Bessent has since appeared to cool on the idea, saying in late June he did not think anyone was “necessarily talking about” the idea of a shadow Fed chair.
But talk still swirls about potential candidates, who are also thought to include NEC chair Hassett and the Hoover Institution’s Warsh.
Whoever Trump picks will need to be confirmed by the Senate, where Republican control does not guarantee that a nominee will be confirmed.
“We’ve seen the Senate acquiesce to Donald Trump’s desires, but there is a lot of support in Congress on both sides of the aisle for Fed independence,” says Kohn.
“A person who was perceived as just doing whatever the president wanted, and trying to get the FOMC to do whatever the president wanted, I think — maybe this is a hope — would have a very difficult time getting approved.”
Kohn adds that Trump’s calls for rapid rate cuts would also put the shadow Fed chair “in a very tricky position” once they join the FOMC.
“That person needs to work with his colleagues,” says Kohn.

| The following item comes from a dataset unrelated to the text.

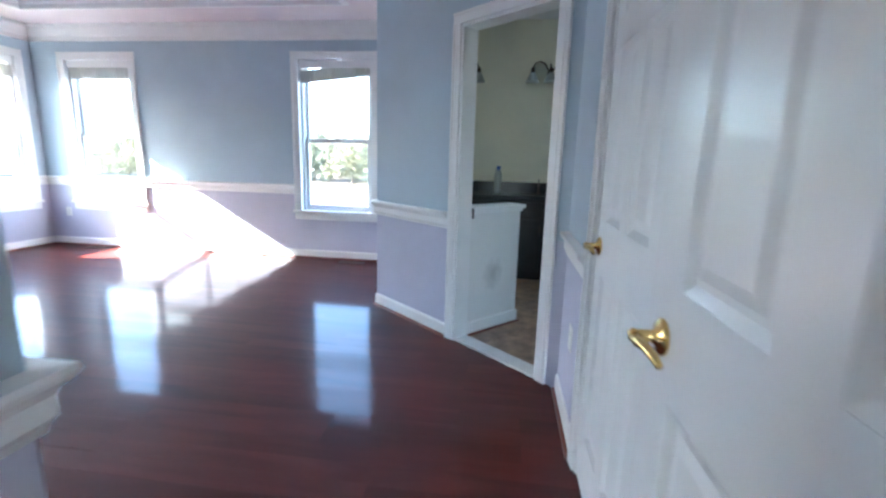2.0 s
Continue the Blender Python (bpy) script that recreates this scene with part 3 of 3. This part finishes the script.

“He needs to think about how he’s going to lead the committee.”
The FOMC could shatter convention by naming someone other than the Fed chair to lead the committee.
But a likelier outcome is that Trump’s pick ends up following Powell’s playbook by ignoring demands for rate cuts once in office.
“Even if they listen to the president now, they could become much more independent once they become chair,” says Rajan.
“They know history will judge them.
And you don’t want to end your [career] doing miserably.”
In 1987, President Ronald Reagan nominated Greenspan to replace Volcker partly because he was expected to deliver lower rates.
Instead, Swonk of KPMG US says, he proved “political, but not politically pliable”.
Powell says he wants to focus on getting inflation back to its target level of 2 per cent without destroying the jobs market.
“I’m hopeful that we’ll look back on 2025 as a year when we successfully challenged some significant economic changes,” he said at the ECB forum, to more applause.
“What keeps me awake at night is, how do we get that done?”